Ni más ni menos (Neither more nor less). The museum’s Gallery Guide booklet wrote that this etching was: “Perhaps the most harsh statement that Goya makes of his contemporaries – those who paint portraits with the intent to please their patrons rather than to depict the sitter in a true likeness.” Goya’s critique was not a trifling matter, but a critical assessment that still bears considerable weight for artists today.

Ni más ni menos (Neither More nor Less). Francisco Goya. Etching, aquatint. 1796-1797. 8 7/16 x 5 7/8 inches. Plate number 41 from Los Caprichos.
Ni más ni menos (Neither More nor Less). Francisco Goya. Etching, aquatint. 1796-1797. 8 7/16 x 5 7/8 inches. Plate number 41 from Los Caprichos.

In a comment aimed directly at artists, Goya inscribed at the bottom of his print, “You’ll never die of hunger,” that is to say – those who put themselves in service to the ruling elite and avoid telling the truth will be handsomely rewarded.

Goya portrayed the artist in his print as a trained monkey painting the portrait of an ass, but the simian artist painted the donkey without his long ears, and sporting a powdered wig!

In his notes pertaining to this print, Goya wrote of the aristocratic ass, “He is quite right to have his portrait painted. Those who don’t know him or have never seen him will now know who he is.”

¡Lo que puede un sastre! (Look what a tailor can do!) The museum caption reads: “The scarecrow-like image and caption provided by the artist, gives us a vivid understanding of Goya’s attitude toward superstition and ignorance of those who give credence to such foolishness. Like a vision from Heaven, some people will kneel in prayer to anything, provided it is cloaked in an acceptable form.”

¡Lo que puede un sastre! (Look what a tailor can do!) Francisco Goya. Etching, aquatint. 1799. 8 7/16 x 5 7/8 inches. Plate number 52 from Los Caprichos.
¡Lo que puede un sastre! (Look what a tailor can do!) Francisco Goya. Etching, aquatint. 1799. 8 7/16 x 5 7/8 inches. Plate number 52 from Los Caprichos.

Here I must note Goya’s clever title, which questions the identity of the “tailor,” the one who created and dressed up the scarecrow. Goya understood the tailor to be Spain’s ruling class, which in part held power by sustaining ignorance, reactionary political traditions, and promoting blinkered and proscriptive religious ideas. As it was in the past, so it is today.

Que pico de oro! (What a Golden Beak!) Goya said of his print: “This looks a bit like an academic meeting. Perhaps the parrot is speaking about medicine? However don’t believe a word he says. There is many a doctor who has a ‘golden beak’ when he is talking, but when he comes to prescriptions, he’s a Herod; he can ramble on about pains, but can’t cure them; he makes fools of sick people and fills the cemeteries with skulls.”
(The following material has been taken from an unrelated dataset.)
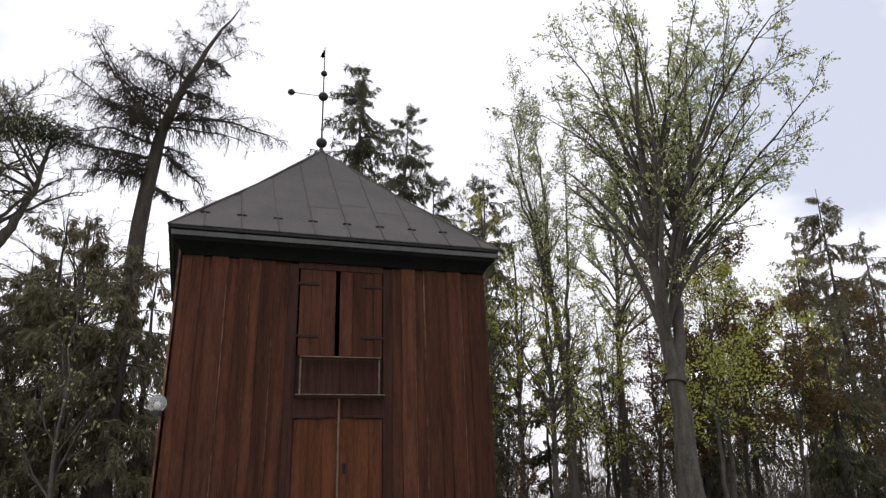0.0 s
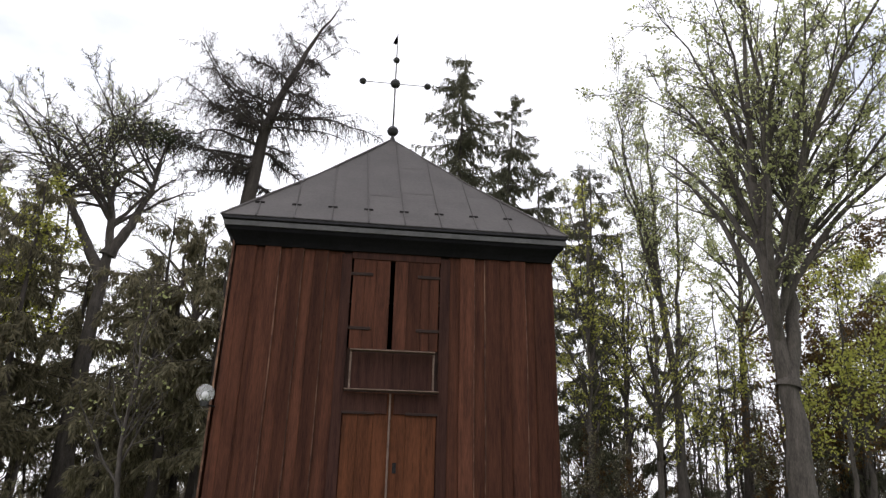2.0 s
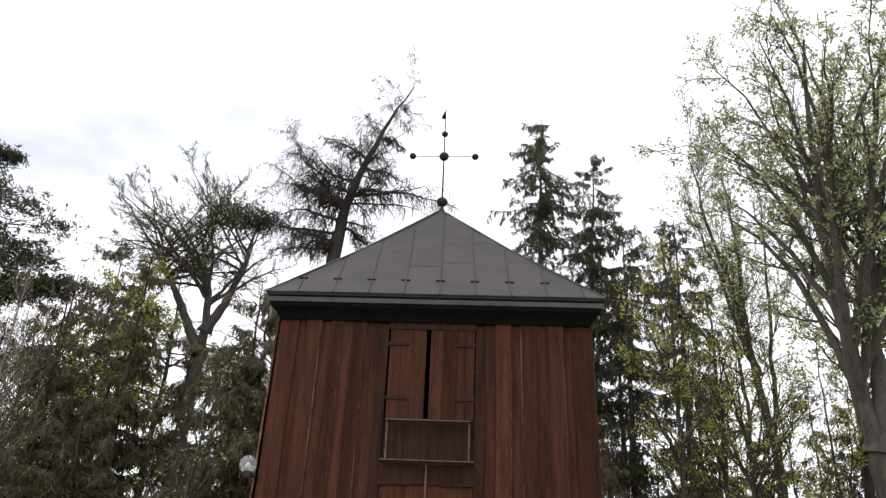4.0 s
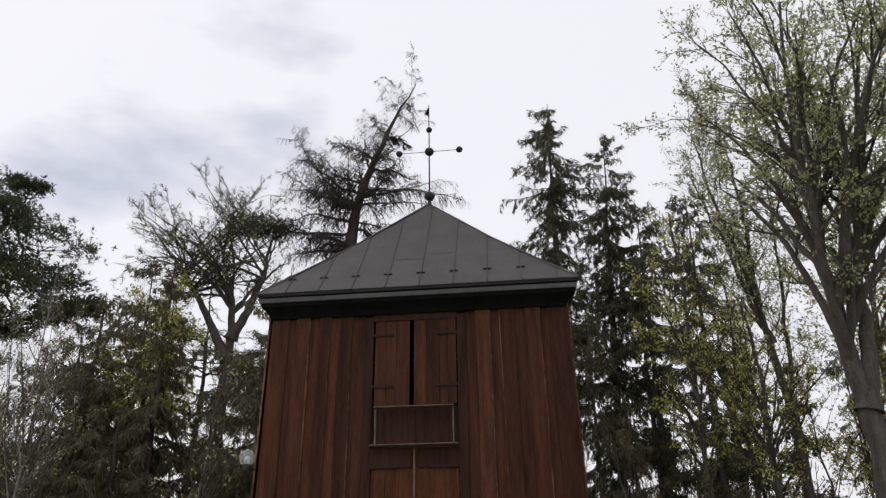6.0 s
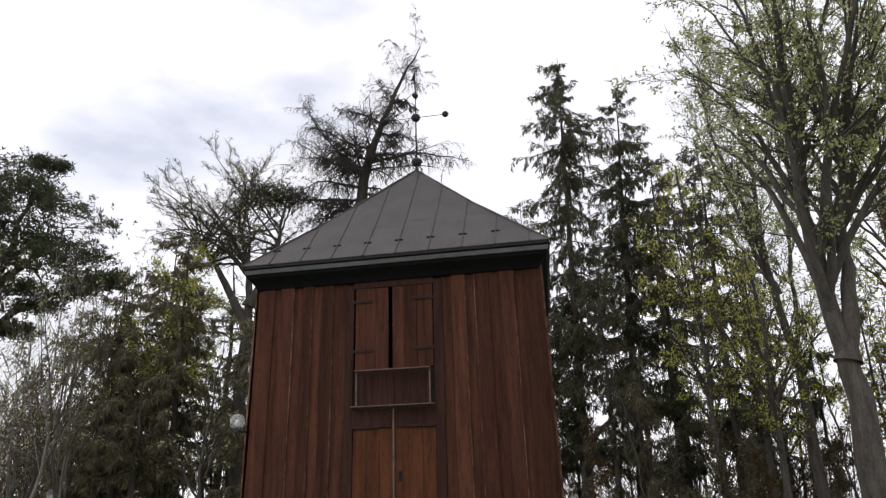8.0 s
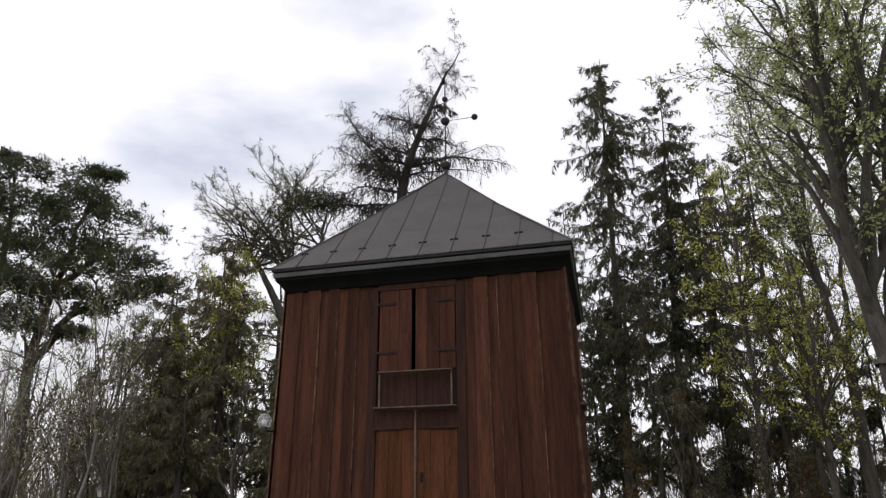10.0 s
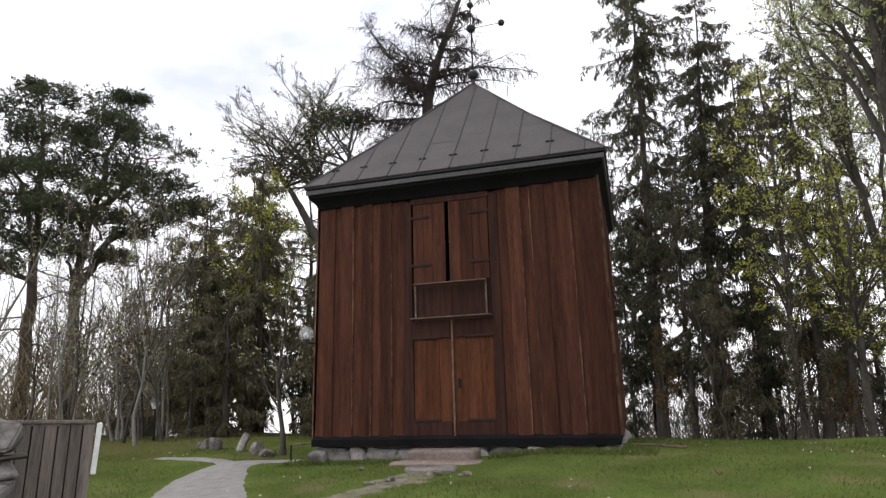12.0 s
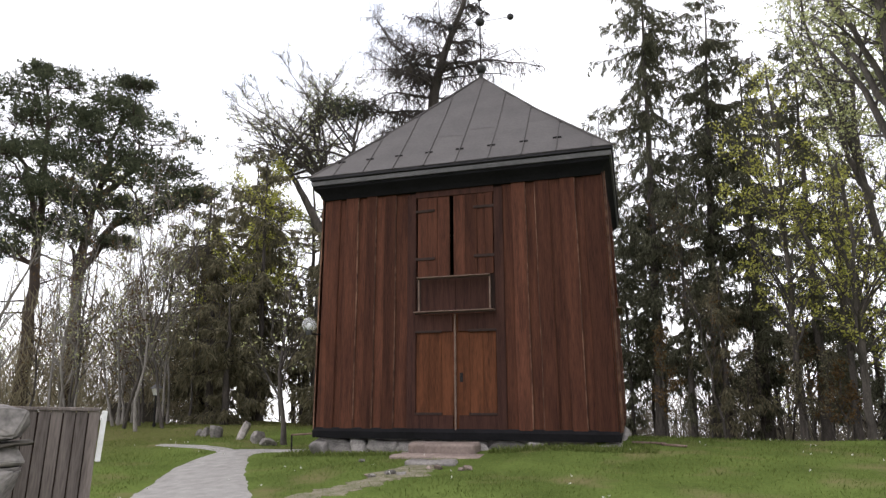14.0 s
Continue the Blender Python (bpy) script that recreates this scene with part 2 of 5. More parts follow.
def array_mesh(name, chunks):
    """A mesh from chunks of (vertices, quads)."""
    vs, qs, base = [], [], 0
    for v, q in chunks:
        vs.append(v.reshape(-1, 3))
        qs.append(q.reshape(-1, 4) + base)
        base += len(vs[-1])
    v, q = np.concatenate(vs).astype(np.float32), np.concatenate(qs).astype(np.int32)
    me = bpy.data.meshes.new(name)
    me.vertices.add(len(v))
    me.vertices.foreach_set("co", v.ravel())
    me.loops.add(q.size)
    me.loops.foreach_set("vertex_index", q.ravel())
    me.polygons.add(len(q))
    me.polygons.foreach_set("loop_start", np.arange(0, q.size, 4, dtype=np.int32))
    me.update(calc_edges=True)
    return me


def box(sx, sy, sz, bevel=0.0, m=None, bm=None):
    bm = bm or bmesh.new()
    r = bmesh.ops.create_cube(bm, size=1, matrix=(m or Matrix()) @ Matrix.Diagonal((sx, sy, sz, 1)))
    if bevel:
        es = list({e for v in r["verts"] for e in v.link_edges})
        bmesh.ops.bevel(bm, geom=es, offset=bevel, segments=1, affect="EDGES")
    return bm


def rod(a, b, r0, r1=None, sides=10, bm=None):
    bm = bm or bmesh.new()
    a, b = Vector(a), Vector(b)
    m = Matrix.Translation((a + b) / 2) @ (b - a).to_track_quat("Z", "Y").to_matrix().to_4x4()
    bmesh.ops.create_cone(bm, cap_ends=True, segments=sides, radius1=r0, radius2=r0 if r1 is None else r1, depth=(b - a).length, matrix=m)
    return bm


def ball(r, c=(0, 0, 0), squash=1.0, bm=None, u=18, v=12):
    bm = bm or bmesh.new()
    bmesh.ops.create_uvsphere(bm, u_segments=u, v_segments=v, radius=r, matrix=Matrix.Translation(c) @ Matrix.Diagonal((1, 1, squash, 1)))
    return bm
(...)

Here Goya used an old Spanish figure of speech that referred to a charlatan making use of flowery rhetoric in order to impress and manipulate the naïve and gullible. To have “a beak of gold” was to posses such oratory skills.

Que pico de oro! (What a Golden Beak!) Francisco Goya. Etching, aquatint. 1796-1797. 8 7/16 x 5 7/8 inches. Plate number 53 from Los Caprichos.
Que pico de oro! (What a Golden Beak!) Francisco Goya. Etching, aquatint. 1796-1797. 8 7/16 x 5 7/8 inches. Plate number 53 from Los Caprichos.

That Goya made his “Golden Beak” a parrot added extra bite to his critique, since a parrot is a masterful mimic of sounds; the artist implying that Golden Beak was simply promulgating the ideas put forth by ruling class circles.

Goya was ambivalent about who his Golden Beak was, an academic, a physician, perhaps a member of the aristocracy? What is certain is that we have our own Golden Beaks today – those who promise “hope” and “change” but deliver war and privation.